El almacenamiento de información resultante genera una especie de estrechez de pensamiento sobre algunos de nuestros problemas de seguridad nacional más importantes. Y como dicen muchos expertos en seguridad nacional, el sistema contiene enormes incentivos para la sobreclasificación y esencialmente ninguno para la apertura y transparencia.

En esencia, no hay mucho castigo por la clasificación excesiva pero sí para la liberación inadvertida. Un funcionario que divulgue indebidamente un documento confidencial podría ser multado, despedido o enjuiciado. Quien bloquea innecesariamente el acceso público no enfrenta una sanción real.

Además, aunque se supone que la mayoría de los documentos no se clasifican después de 25 años, en la práctica, las agencias suelen obtener prórrogas.
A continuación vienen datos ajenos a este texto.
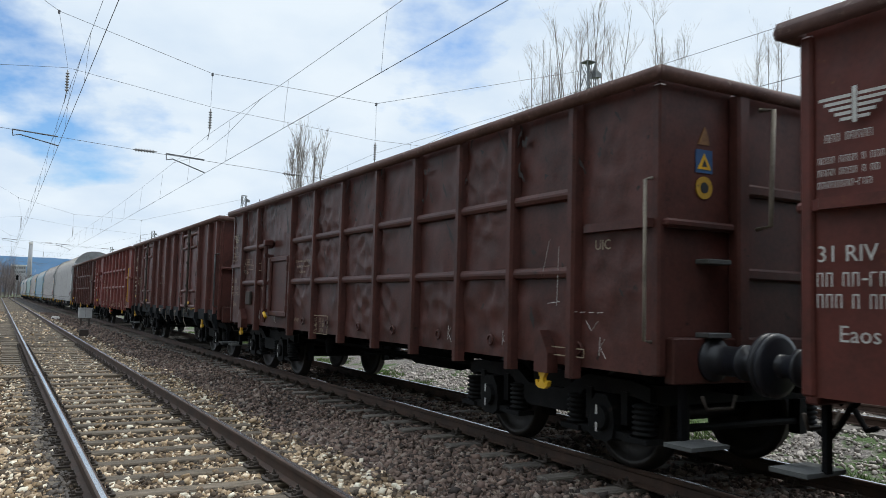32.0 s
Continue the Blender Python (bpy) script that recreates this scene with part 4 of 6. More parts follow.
def make_gusset():
    """Lock of the end hoop: a notched block on the cover's edge, and a hooked cam that turns on a pin beyond it."""
    bm = new_box(-0.035, 0.035, 0.01, 0.20, 0.03, 0.105, bevel=0.012)
    for y in (0.13, 0.17):
        box(bm, -0.045, 0.0, y - 0.012, y + 0.012, 0.09, 0.135, bevel=0.004)
    slab(bm, [(0.02, 0.075), (-0.04, 0.09), (-0.075, 0.05), (-0.11, 0.06), (-0.155, 0.035), (-0.165, -0.02), (-0.13, -0.07), (-0.07, -0.085), (-0.01, -0.06), (0.03, 0.0)], "x", -0.03, 0.03)
    lathe(bm, [(-0.055, 0.028), (0.055, 0.028)], "x", 12, (0, -0.085, -0.005))
    slab(bm, [(-0.02, 0.10), (0.02, 0.10), (0.045, 0.26), (0.03, 0.27)], "x", -0.012, 0.012)
    return bm


def make_end_post():
    """A hollow corner stanchion with a slanted head."""
    bm = make_channel(0.11, 0.92, 3.40, 0.17)
    slab(bm, [(0.0, 3.40), (0.17, 3.40), (0.17, 3.52), (0.0, 3.44)], "x", -0.055, 0.055)
    return bm


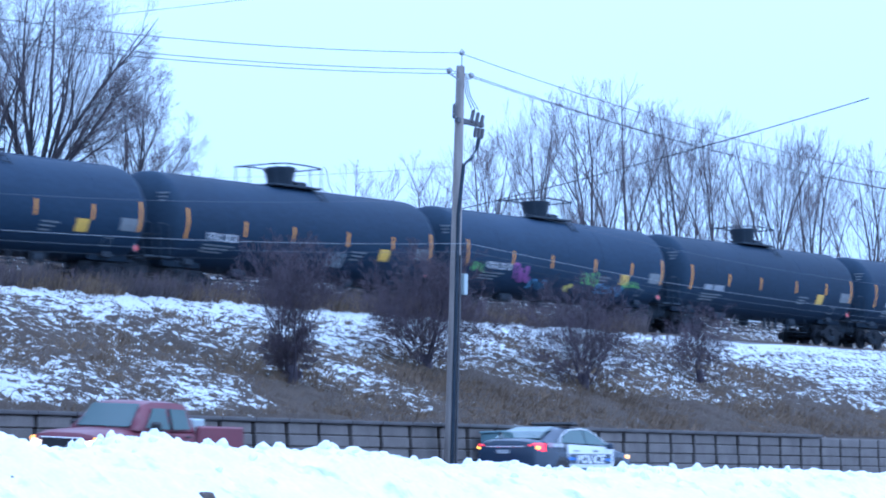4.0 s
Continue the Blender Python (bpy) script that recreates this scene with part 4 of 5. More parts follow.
for k, (x, y, h, w, n) in enumerate(((75.5, 90, 6.6, 2.5, 200), (78.2, 90.5, 6.2, 1.9, 160), (80.6, 91, 7.0, 2.3, 260), (83.6, 91, 6.7, 2.2, 220), (87.4, 91, 6.2, 1.8, 170), (90.6, 92, 6.4, 1.6, 120), (99.0, 92, 6.7, 0.9, 60), (101.6, 92, 6.4, 1.7, 140), (104.2, 93, 6.3, 1.6, 160), (109.5, 93, 6.6, 2.2, 240), (115.6, 93, 6.4, 2.4, 240), (124.2, 92, 5.6, 1.8, 200), (128.6, 92, 5.6, 2.4, 360), (133.6, 93, 4.8, 2.4, 260), (143.5, 94, 7.2, 2.2, 200), (149.5, 94, 8.2, 2.4, 260),
                                    (156.5, 95, 10.2, 2.9, 420), (161.5, 95, 12.2, 3.0, 480), (166.5, 95, 13.4, 3.2, 520), (172, 96, 14.0, 3.4, 560), (178, 96, 14.0, 3.4, 560), (184.5, 97, 14.0, 3.6, 560), (191.5, 97, 14.0, 3.8, 560), (199, 98, 13.8, 4.0, 520), (208, 98, 13.6, 4.4, 520), (54, 92, 8.4, 3.4, 260))):
    # young trees of several stems, as tall as the gaps between them let them grow
    TREES.append((x, y, 0.6, [(4 + 4.0 * j, 137.5 * j) for j in range(7 if h < 7 else 8)], [(0, 0, 0.66 * h, w, 0.8 * w, 0.32 * h, 3), (0, 0, 0.42 * h, 0.8 * w, 0.7 * w, 0.24 * h, 1)], n, 20 + k))


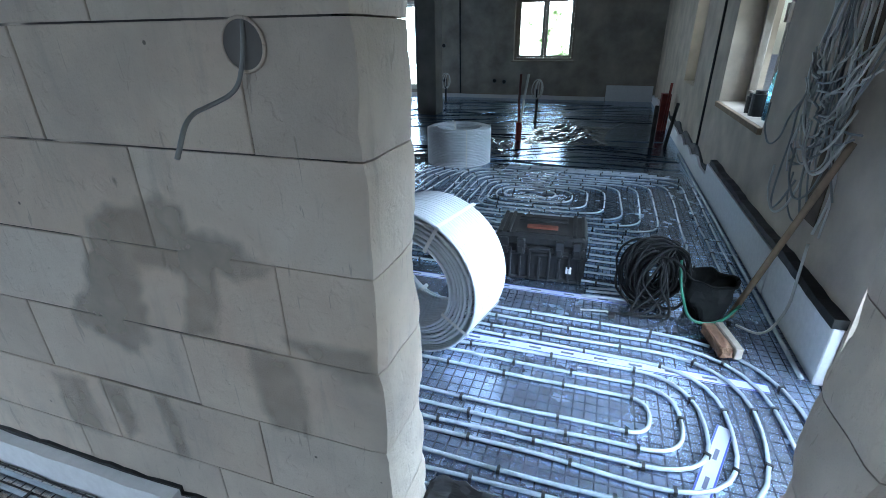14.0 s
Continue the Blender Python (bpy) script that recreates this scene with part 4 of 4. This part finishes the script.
# tool case
tc = empty("tool_case", (-0.16, 4.62, 0), "black ribbed plastic tool case with a rust-red handle", "tool case")
tc.rotation_euler = (0, 0, radians(3))
bm = bmesh.new()
box(bm, -0.275, -0.19, 0.0, 0.275, 0.19, 0.235, 0.016)
CASEP = plain("worn_black_plastic", (0.012, 0.0125, 0.014), 0.55, 0, 0.7, 26, 0.4, 90)
part("case_body", bm, CASEP, tc)
bm = bmesh.new()
box(bm, -0.285, -0.20, 0.24, 0.285, 0.20, 0.315, 0.018)
lid = part("lid", bm, CASEP, tc)
for k in range(9):
    x = -0.248 + 0.062 * k
    bm = bmesh.new()
    box(bm, x - 0.008, -0.212, 0.012, x + 0.008, -0.188, 0.17 + 0.05 * (k % 2), 0.004)
    part("rib", bm, CASEP, tc)
for z0 in (0.006, 0.178):
    bm = bmesh.new()
    box(bm, -0.272, -0.207, z0, 0.272, -0.188, z0 + 0.018, 0.004)
    part("rib_band", bm, CASEP, tc)
for x in (-0.225, -0.12, 0.12, 0.225):
    bm = bmesh.new()
    box(bm, x - 0.026, -0.224, 0.190, x + 0.026, -0.196, 0.292, 0.005)
    box(bm, x - 0.017, -0.230, 0.200, x + 0.017, -0.220, 0.240, 0.003)
    part("latch", bm, CASEP, tc)
for x in (-0.28, 0.28):
    for y in (-0.12, 0.0, 0.12):
        bm = bmesh.new()
        box(bm, x - 0.008, y - 0.014, 0.02, x + 0.008, y + 0.014, 0.225, 0.004)
        part("rib", bm, CASEP, tc)
for x in (-0.258, -0.205, 0.205, 0.258):
    bm = bmesh.new()
    box(bm, x - 0.012, -0.19, 0.312, x + 0.012, 0.19, 0.328, 0.004)
    part("lid_rib", bm, CASEP, lid)
for y in (-0.155, 0.06, 0.12):
    bm = bmesh.new()
    box(bm, -0.16, y - 0.016, 0.312, 0.16, y + 0.016, 0.324, 0.004)
    part("lid_rib", bm, CASEP, lid)
bm = bmesh.new()
box(bm, -0.10, -0.09, 0.312, 0.10, -0.03, 0.328, 0.006)
part("handle_tray", bm, plain("rust_brown", (0.20, 0.060, 0.035), 0.6), lid, "rust-red handle insert")
V, F = tube_data(resample(rounded([(-0.07, -0.2, 0.23), (-0.07, -0.235, 0.24), (0.07, -0.235, 0.24), (0.07, -0.2, 0.23)], 0.02), 0.03), 0.009, 8)
mesh_obj("handle", V, F, BLACKP, tc, "", True)
bm = bmesh.new()
box(bm, 0.17, -0.212, 0.075, 0.205, -0.191, 0.115, 0.002)
part("label_plate", bm, FRAME_W, tc, "small white sticker")
# cable bundle and tub
cb = empty("cable_heap", (0.50, 4.32, 0), "heap of coiled black cable standing on the foil", "cable heap")
rnd = random.Random(11)
for j in range(44):
    a = rnd.uniform(-0.5, 0.9)
    tilt = rnd.uniform(-0.35, 0.35)
    r = rnd.uniform(0.11, 0.185)
    u = Vector((math.cos(a) * 0.85, math.sin(a) * 0.75, tilt * 0.5))
    zc = max(0.205, r + 0.012) + rnd.uniform(-0.01, 0.03)
    V, F = tube_data(ring_pts((rnd.uniform(-0.05, 0.07), rnd.uniform(-0.06, 0.06), zc), u, (tilt * 0.4, rnd.uniform(-0.3, 0.3), 1), r, 26, 1.0, 0.10, j), 0.0068, 6)
    mesh_obj("cable_turn", V, F, CABLE_K, cb, "", True)
for j in range(6):
    V, F = tube_data(resample(rounded([(rnd.uniform(-0.08, 0.1), -0.05, 0.38), (rnd.uniform(-0.1, 0.14), -0.12, 0.22), (rnd.uniform(-0.12, 0.16), -0.15, 0.012), (rnd.uniform(-0.2, 0.2), -0.19, 0.010)], 0.1), 0.03), 0.0065, 6)
    mesh_obj("cable_end", V, F, CABLE_K, cb, "", True)
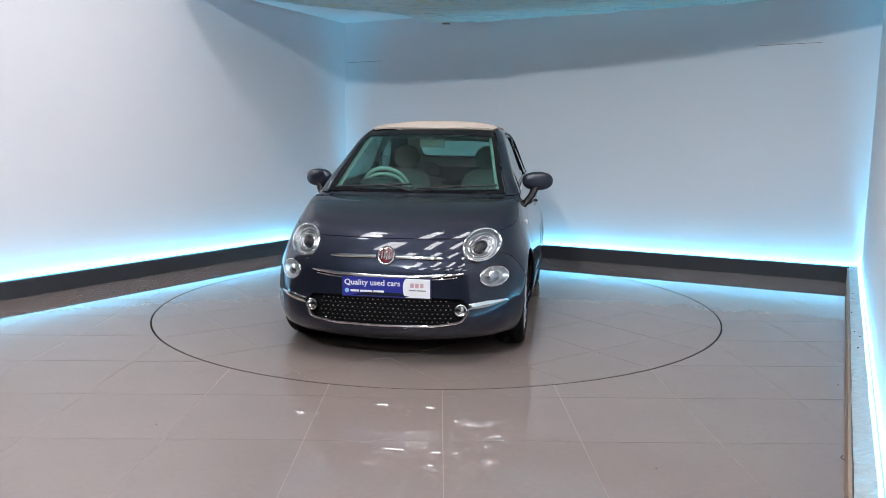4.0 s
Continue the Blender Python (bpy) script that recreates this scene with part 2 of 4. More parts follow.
def blob(bm, centre, size, m=None, e=2.6, nu=20, nv=14):
    """A cushion: a superellipsoid."""
    def pw(c, k):
        return math.copysign(abs(c) ** k, c)
    vs, k = [], 2 / e
    grid = []
    for i in range(nv + 1):
        a = -math.pi / 2 + math.pi * i / nv
        row = []
        for j in range(nu):
            b = 2 * math.pi * j / nu
            p = (pw(math.cos(a), k) * pw(math.cos(b), k) * size[0], pw(math.cos(a), k) * pw(math.sin(b), k) * size[1], pw(math.sin(a), k) * size[2])
            row.append(bm.verts.new(p))
        grid.append(row)
    for a, b in zip(grid, grid[1:]):
        for j in range(nu):
            bm.faces.new((a[j], a[(j + 1) % nu], b[(j + 1) % nu], b[j]))
    vs = [v for r in grid for v in r]
    mm = Matrix.Translation(centre) @ (m if m is not None else Matrix())
    bmesh.ops.transform(bm, matrix=mm, verts=vs)
    bmesh.ops.remove_doubles(bm, verts=vs, dist=1e-5)
    return vs


# ---------------------------------------------------------------- stage
def meet(p, d, q, e):
    det = d.x * -e.y + e.x * d.y
    w = q - p
    s = (w.x * -e.y + e.x * w.y) / det
    return p + d * s


OUT = [Vector((-0.8558, 0.5174)), Vector((0.4536, 0.8912)), Vector((0.8765, -0.4814))]
LEN_L, LEN_S = 4.95, 5.9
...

El sistema para desclasificar documentos a lo largo del tiempo se ve obstaculizado por la falta de personal y nunca se ha convertido en una prioridad seria.

Algunos legisladores han propuesto cambiar el sistema para desclasificar automáticamente los documentos después de 10 años, con algunas excepciones estrictamente especificadas para proteger las fuentes y los métodos de inteligencia. Si una agencia quisiera mantener algo en secreto por más tiempo, tendría que demostrar la necesidad del secreto, en lugar de que la carga de la prueba recaiga sobre los defensores del gobierno abierto.

Otra posible reforma sería responsabilizar a los funcionarios por la cantidad que clasifican.

Las propuestas de reformas fundamentales como esa no han ido a ninguna parte en el pasado. Así como los funcionarios de seguridad nacional tienen grandes incentivos para sobreclasificar, los funcionarios electos tienen incentivos para evitar desafiarlos.

Pocos políticos quieren correr el riesgo de parecer laxos o despreocupados con la seguridad. Solo algunos pocos han querido abordar el tema. Ante la crisis que se vive por los documentos encontrados en las residencias de Trump, Biden y Pence, los ataques de parte y parte continúan. Veremos si habiendo tanto republicanos como demócratas en medio del tiroteo, el Congreso procede a atender el verdadero dilema y deja a un lado el ejercicio de guerra política.